In a previous post I calculated f3-statistics between my K=7 and K=12 ancestral components. The basic idea is to discover which component A can be seen as a mixture of two other components, B and C, in which case (assuming A does not have excessive drift), we expect a negative f3(A; B, C) statistic.
As part of my analysis of the world dataset, I calculated f3-statistics for each of the K=3 to K=12, that is, for some K, I tried to see if one of the K inferred components could be seen as a mixture of the remaining K-1. It turns out that no negative f3 statistics appeared at all, and this suggests that the components inferred by ADMIXTURE at each K tend to form an "orthogonal" set that are not mixtures of each other.
More generally, we can calculate f3 statistics where A, B, and C are components inferred from any of the K=3 to K=12 runs.
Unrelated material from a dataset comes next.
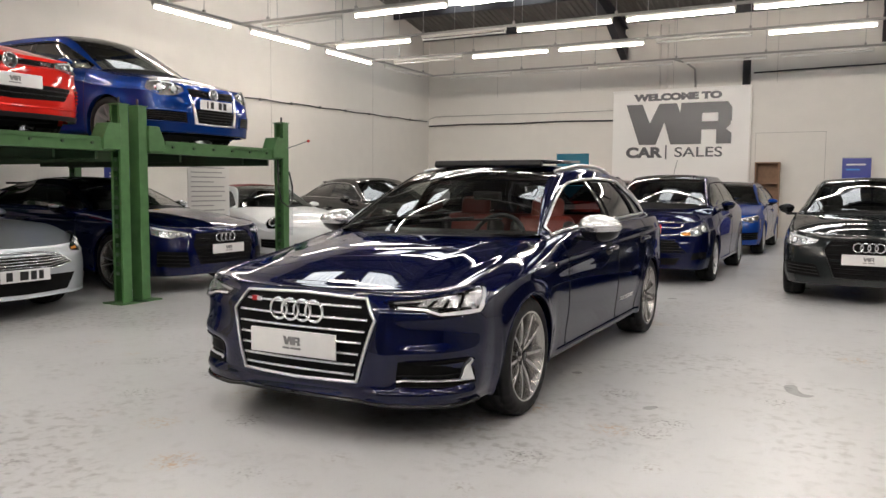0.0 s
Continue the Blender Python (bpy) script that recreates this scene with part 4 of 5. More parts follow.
for sd in (1, -1):
    top = [(0.485, 0.698), (0.68, 0.717), (0.88, 0.741), (1.00, 0.755), (1.095, 0.766)]
    bot = [(0.515, 0.660), (0.68, 0.654), (0.755, 0.628), (0.985, 0.644), (1.08, 0.748)]
    hl = patch("headlight", S, top, bot, 0.0025, GLOSS_BLACK, ESTATE, sd, 24, 4, 0.02)
    patch("light_guide", S, [(0.52, 0.692), (0.68, 0.710), (0.86, 0.731)], [(0.53, 0.685), (0.69, 0.701), (0.85, 0.720)], 0.006, LAMP_SILVER, hl, sd, 12, 1, 0.01)
    patch("light_guide", S, [(0.55, 0.674), (0.68, 0.669), (0.77, 0.646)], [(0.55, 0.665), (0.68, 0.659), (0.765, 0.636)], 0.006, LAMP_WHITE, hl, sd, 10, 1, 0.01)
    patch("light_guide", S, [(0.77, 0.650), (0.965, 0.664), (1.068, 0.756)], [(0.765, 0.636), (0.978, 0.649), (1.082, 0.749)], 0.006, LAMP_WHITE, hl, sd, 14, 1, 0.01)
    for k in range(4):
        a, z = 0.64 + 0.075 * k, 0.676 + 0.006 * k
        patch("reflector", S, [(a + 0.040, z + 0.030), (a + 0.088, z + 0.035)], [(a, z - 0.007 * k), (a + 0.054, z - 0.007 * k)], 0.007, LAMP_SILVER, hl, sd, 3, 2, 0.012)
    patch("reflector", S, [(0.935, 0.738), (1.045, 0.750)], [(0.915, 0.668), (0.975, 0.674)], 0.006, LAMP_SILVER, hl, sd, 4, 3, 0.012)
    p, q = S.at(0.935, 0.676, 0.015), S.at(0.935, 0.676, 0.0)
    part("bulb_lens", rod((sd * q.x, q.y, q.z), (sd * p.x, p.y, p.z), 0.016, 14), CHROME, hl, smooth=True)
    patch("lamp_cover", S, top, bot, 0.015, LENS, hl, sd, 24, 4, 0.008).visible_shadow = False
    vent = patch("side_intake", S, [(0.565, 0.412), (0.76, 0.420), (0.945, 0.428)], [(0.55, 0.292), (0.76, 0.292), (0.975, 0.305)], 0.0025, MESH_BLACK, ESTATE, sd, 16, 6, 0.02)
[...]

There is a total of 75 such components, and hence 75*(74 choose 2) = 202,575 such f3 statistics. Since calculating these would take a while (and would become intractable as K increases further), I decided to calculate pairwise f3 statistics, i.e., statistics where A, B, and C are constrained to be from successive K, K+1 runs. The significant results can be seen in the spreadsheet.
It might be worthwhile to develop an automated way of using these statistics to guide us in the interpretation of ADMIXTURE components. But, they are useful, in any case, as a source of information.
For example, consider the following (the third column represents the mixed population):
Atlantic_Baltic_6/globe6_Z Near_East_6/globe6_Z European_5/globe5_Z -0.013911 0.000084 -166.457
This means that the European component at K=5 can be seen as a mix of the Atlantic_Baltic and Near_East components at K=6. So, this suggests that the European component can be seen as "secondary", the product of admixture. But:
European_5/globe5_Z Amerindian_5/globe5_Z Atlantic_Baltic_6/globe6_Z -0.003964 0.000175 -22.588
This indicates conversely that the Atlantic_Baltic at K=6 component can be seen as a mix of the European and Amerindian components at K=6.
It would be very interesting to use f-statistics to guide one in the choice of an "orthogonal" set of ancestral populations, or to summarize the relationships between them in tree or network form. One could potentially use my ADMIXTURE to TreeMix script to do something like this, although as K increases, there is a combinatorial explosion in the total number of components with a probable runtime slowdown/memory usage blowup which might render this approach unusable, at least for large K.